The Insurance Times reveals poor underwriting performance
Research recently published by The Insurance Times has highlighted the poor underwriting performance of the leading commercial insurers in the UK.
A recent report analysed the returns for the top 20 UK commercial lines insurers and highlighted that, as a whole, the market had failed to achieve anything like an underwriting profit in each of the past 3 years. The average combined operating ratio in 2012 was 105%, which in laymen’s terms, that for every £1 received in premium they pay out £1.05 in claims along with other expenses in running the business.
Out of the top 10 commercial insurers only one (marginally) made any sort of underwriting profit, with many of the UK’s household name insurers being some of the worst performers.

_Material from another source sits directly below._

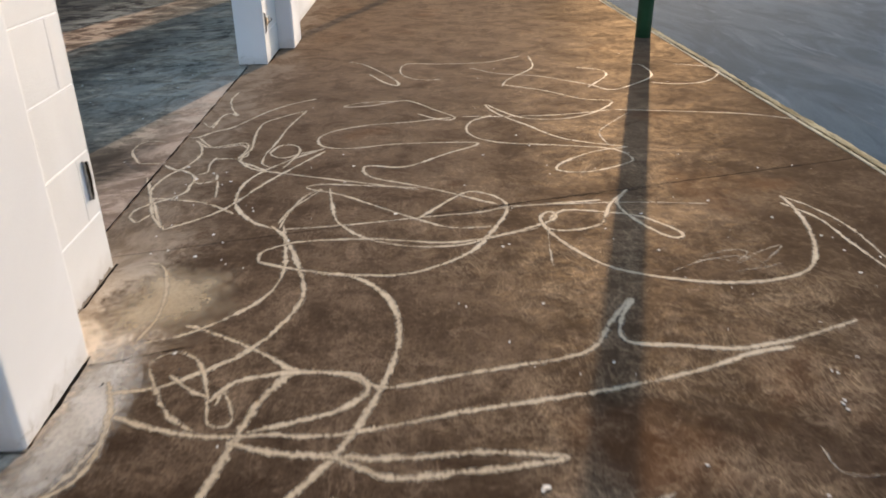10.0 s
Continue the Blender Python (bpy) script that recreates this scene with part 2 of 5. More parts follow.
def film(name, tone_a, tone_b, grit, edge_lo, edge_hi, most, area=6.0, uneven=0.8, sheen=0.0):
    """A mark on the slab whose ragged borders follow the mark's own width: washed concrete, paint or damp."""
    n = Net(name)
    uv = n.add("ShaderNodeUVMap").outputs[0]
    sep = n.add("ShaderNodeSeparateXYZ")
    n.wire(uv, sep.inputs[0])
    across = n.calc("ABSOLUTE", sep.outputs[1])
    grain = n.noise(95.0, 5, 0.75, 0.4)
    clump = n.noise(34.0, 4, 0.7, 0.6)
    patchy = n.noise(area, 4, 0.6, 0.3)
    fade = n.add("ShaderNodeAttribute", attribute_name="fade").outputs["Fac"]
    body = n.calc("SUBTRACT", 1.0, across)
    body = n.calc("ADD", body, n.calc("MULTIPLY", n.calc("SUBTRACT", grain, 0.5), 1.0 * grit))
    body = n.calc("ADD", body, n.calc("MULTIPLY", n.calc("SUBTRACT", clump, 0.5), 1.5 * grit))
    across_run = n.add("ShaderNodeCombineXYZ")
    n.wire(n.calc("MULTIPLY", sep.outputs[0], 110.0), across_run.inputs[0])
    n.wire(n.calc("MULTIPLY", sep.outputs[1], 0.9), across_run.inputs[1])
    comb = n.noise(1.0, 4, 0.65, 0.3, across_run.outputs[0])
    body = n.calc("ADD", body, n.calc("MULTIPLY", n.calc("SUBTRACT", comb, 0.5), 1.7 * grit))
    body = n.calc("ADD", body, n.calc("MULTIPLY", n.calc("SUBTRACT", patchy, 0.5), uneven))
    body = n.calc("ADD", body, n.calc("MULTIPLY", n.calc("SUBTRACT", fade, 0.45), 0.8 * grit))
    broken = n.calc("MULTIPLY", n.calc("SUBTRACT", n.noise(24.0, 6, 0.78, 0.8), 0.5), n.ramp(n.axis(1), 5.0, 8.5, 0.4, 1.7))
    body = n.calc("ADD", body, n.calc("MULTIPLY", broken, grit))
    cover = n.ramp(body, edge_lo, edge_hi, 0.0, most)
    cover = n.calc("MULTIPLY", cover, n.ramp(fade, 0.0, 0.4, 0.40, 1.0))
    fine = n.noise(85.0, 4, 0.7)
    colour = n.mix(n.ramp(patchy, 0.3, 0.7), tone_a, tone_b)
    colour = n.mix(n.ramp(fine, 0.36, 0.55, 0.4, 0), colour, tuple(c * 0.5 for c in tone_a))
    n.bump(fine, 0.3, 0.003)
    n.done(colour, 0.75, 0.03)
    clear = n.add("ShaderNodeBsdfTransparent")
    blend = n.add("ShaderNodeMixShader")
    n.wire(cover, blend.inputs[0])
    n.wire(clear.outputs[0], blend.inputs[1])
    n.wire(n.bsdf.outputs[0], blend.inputs[2])
    if sheen:
        # same orange-tinted gloss, so the marks take on the glare's colour
        gloss = n.add("ShaderNodeBsdfGlossy")
        gloss.inputs["Color"].default_value = (1.0, 0.78, 0.49, 1)
        gloss.inputs["Roughness"].default_value = 0.53
        coat = n.add("ShaderNodeMixShader")
        n.wire(n.calc("MULTIPLY", n.calc("POWER", n.add("ShaderNodeLayerWeight").outputs["Facing"], 2.0), sheen), coat.inputs[0])
        n.wire(n.bsdf.outputs[0], coat.inputs[1])
        n.wire(gloss.outputs[0], coat.inputs[2])
        n.wire(coat.outputs[0], blend.inputs[2])
    n.wire(blend.outputs[0], n.out.inputs[0])
    return n.mat


def white_paint(name, a, b, relief=0.25):
    n = Net(name)
    broad = n.noise(2.0, 5, 0.6, 0.5)
    fine = n.noise(60.0, 5, 0.7, 0.2)
    drip = n.noise(14.0, 5, 0.7, 0.6, n.stretch(1.0, 1.0, 0.12))
    colour = n.mix(n.ramp(broad, 0.3, 0.7), a, b)
    colour = n.mix(n.ramp(drip, 0.62, 0.8, 0, 0.18), colour, (0.5, 0.46, 0.42))
    foot = n.calc("ADD", n.axis(2), n.calc("MULTIPLY", n.noise(11.0, 5, 0.7, 0.5), -0.12))
    colour = n.mix(n.ramp(foot, -0.05, 0.02, 0.3, 0.0), colour, (0.30, 0.25, 0.2))
    chips = n.noise(17.0, 6, 0.75, 0.8)
    low = n.ramp(n.axis(2), 0.0, 0.08, 0.8, 0.0)
    colour = n.mix(n.calc("MULTIPLY", n.ramp(chips, 0.58, 0.64), low), colour, (0.26, 0.22, 0.18))
    streak = n.noise(30.0, 4, 0.7, 0.3, n.stretch(1.0, 1.0, 0.06))
    colour = n.mix(n.calc("MULTIPLY", n.ramp(streak, 0.60, 0.72, 0, 0.35), n.ramp(broad, 0.45, 0.6)), colour, (0.42, 0.38, 0.34))
    n.bump(n.calc("ADD", fine, n.noise(180.0, 3, 0.7)), relief, 0.004)
    return n.done(colour, 0.75, 0.12)


def painted_steel(name, colour_a, colour_b, rust):
    n = Net(name)
    grain = n.noise(22.0, 5, 0.7, 0.5)
    colour = n.mix(n.ramp(n.noise(5.0, 4), 0.3, 0.7), colour_a, colour_b)
    colour = n.mix(n.ramp(grain, 0.62, 0.72, 0, rust), colour, (0.13, 0.05, 0.02))
    n.bump(grain, 0.2, 0.002)
    return n.done(colour, n.ramp(grain, 0.3, 0.7, 0.4, 0.65), 0.5)


def crumbled_rim(name, dull, pale, dirt):
    n = Net(name)
    mid = n.noise(5.0, 7, 0.75, 0.8, n.stretch(2.5, 0.5, 1.0))
    run = n.noise(16.0, 7, 0.75, 0.5, n.stretch(3.0, 0.25, 1.0))
    fine = n.noise(55.0, 6, 0.75, 0.5)
    colour = n.mix(n.ramp(mid, 0.38, 0.60), dull, pale)
    colour = n.mix(n.ramp(run, 0.36, 0.46, dirt, 0.0), colour, (0.085, 0.062, 0.033))
    colour = n.mix(n.ramp(fine, 0.36, 0.46, 0.5, 0.0), colour, (0.12, 0.088, 0.048))
    n.bump(n.calc("ADD", fine, mid), 0.5, 0.006)
    return n.done(colour, 0.95, 0.0)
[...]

So what does this mean for brokers and their clients? Clearly, insurers cannot allow the situation to go unchecked and we have already seen some signs of rating increases, particularly for those cases where the claims experience warrants it. There are signs, however, of more aggressive attitudes being taken by some of the larger insurers with more significant rating increases being imposed and a more rigid approach to negotiating on those terms being evident.

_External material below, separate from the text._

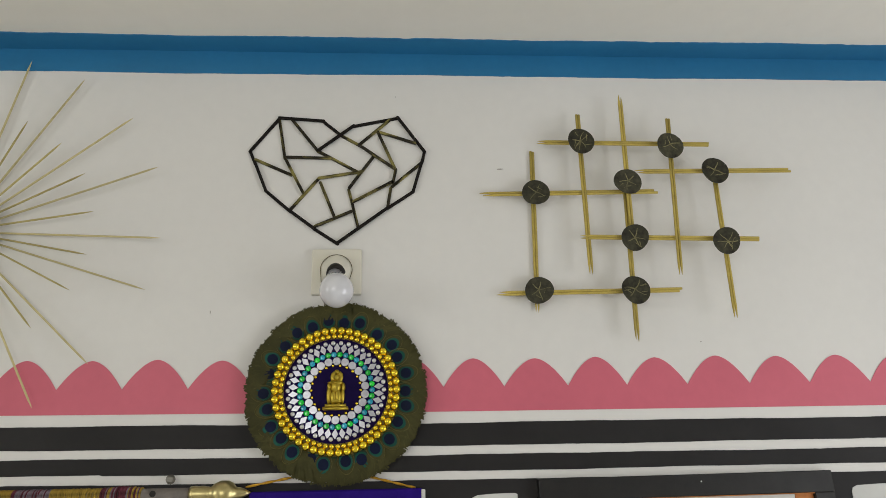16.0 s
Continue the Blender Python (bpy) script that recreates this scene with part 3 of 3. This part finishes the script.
for (ax, az), (bx, bz), d0, d1 in BARS:
    va, vb = Vector((ax / 100, -d0, az / 100)), Vector((bx / 100, -d1, bz / 100))
    length = round((vb - va).length, 2)
    me = shared(("lattice_skewer", length), lambda: skewer_mesh(length, 0.0027, BAMBOO))
    way = (vb - va).normalized()
    turn = way.to_track_quat("X", "Z").to_matrix().to_4x4()
    side = way.cross(Vector((0, 1, 0))).normalized()
    for s in (-1, 1):
        slip = rnd.uniform(-0.004, 0.004)
        place("skewer", me, art, Matrix.Translation(va + side * 0.0026 * s + way * slip) @ turn)
def vein_bm(r, reach):
    """Thin raised veins that run out from near the middle of a plaque, with a few forks."""
    bm = bmesh.new()

    def run(px, pz, ang, length, width):
        steps = 4
        for k in range(steps):
            qx, qz = px + length / steps * math.cos(ang), pz + length / steps * math.sin(ang)
            if math.hypot(qx, qz) > reach:
                return
            w0, w1 = width * (1 - 0.6 * k / steps), width * (1 - 0.6 * (k + 1) / steps)
            nx, nz = -math.sin(ang), math.cos(ang)
            top = [bm.verts.new((x_, -0.0031, z_)) for x_, z_ in ((px + nx * w0, pz + nz * w0), (px - nx * w0, pz - nz * w0), (qx - nx * w1, qz - nz * w1), (qx + nx * w1, qz + nz * w1))]
            low = [bm.verts.new((v.co.x, -0.0022, v.co.z)) for v in top]
            bm.faces.new(top)
            for i in range(4):
                bm.faces.new((top[i], top[(i + 1) % 4], low[(i + 1) % 4], low[i]))
            px, pz = qx, qz
            ang += r.uniform(-0.3, 0.3)

    cx, cz, turn_ = r.uniform(-0.004, 0.004), r.uniform(-0.004, 0.004), r.uniform(0, 1.5)
    count = r.choice((4, 5, 6))
    for k in range(count):
        run(cx, cz, turn_ + 6.283 * k / count + r.uniform(-0.35, 0.35), r.uniform(0.018, 0.034), r.uniform(0.0006, 0.0013))
    for k in range(r.choice((2, 3, 5))):
        q = r.uniform(0, 6.283)
        run(0.012 * math.cos(q), 0.012 * math.sin(q), q + r.uniform(-2, 2), r.uniform(0.010, 0.018), 0.0007)
    return bm


rnd = random.Random(8)
for x, z, d in ((-18.9, 4.2, 0.022), (-19.6, -17.2, 0.022), (-8.8, 15.2, 0.044), (0.3, 5.7, 0.046), (0.5, -6.8, 0.046), (-0.4, -17.8, 0.042), (10.1, 13.7, 0.055), (19.0, 7.8, 0.057), (19.1, -7.9, 0.057)):
    outline = []
    ph = rnd.uniform(0, 6.28)
    for k in range(28):
        a = 2 * math.pi * k / 28
        r = 0.0285 * (1 + 0.045 * math.sin(2 * a + ph) + 0.02 * math.sin(3 * a + 2 * ph) + rnd.uniform(-0.008, 0.008))
        outline.append((r * math.cos(a), r * math.sin(a)))
    plaque = part("plaque", prism_bm(outline, -0.0025, 0), LACQUER, art, "black plaque with gilt veins", m=at2(x, z, d))
    part("gilt_vein", vein_bm(rnd, 0.0245), GILT, plaque, "thin gilt veins")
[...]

This approach could have a significant impact for clients and brokers who have particular allegiances to some of those poorly performing insurers who are trying to rectify the situation, or where the broker does not have the strength of relationship with an insurer to negotiate positively on behalf of a client.
Russell Scanlan have long championed excellent working relationships with all insurers and our independent status, we believe, enables us to negotiate more positively than many of our competitors. Historically, the business we have placed with insurers has made significant profits for them and we believe this will stand us in good stead as we continue to strive to provide the best service for our clients.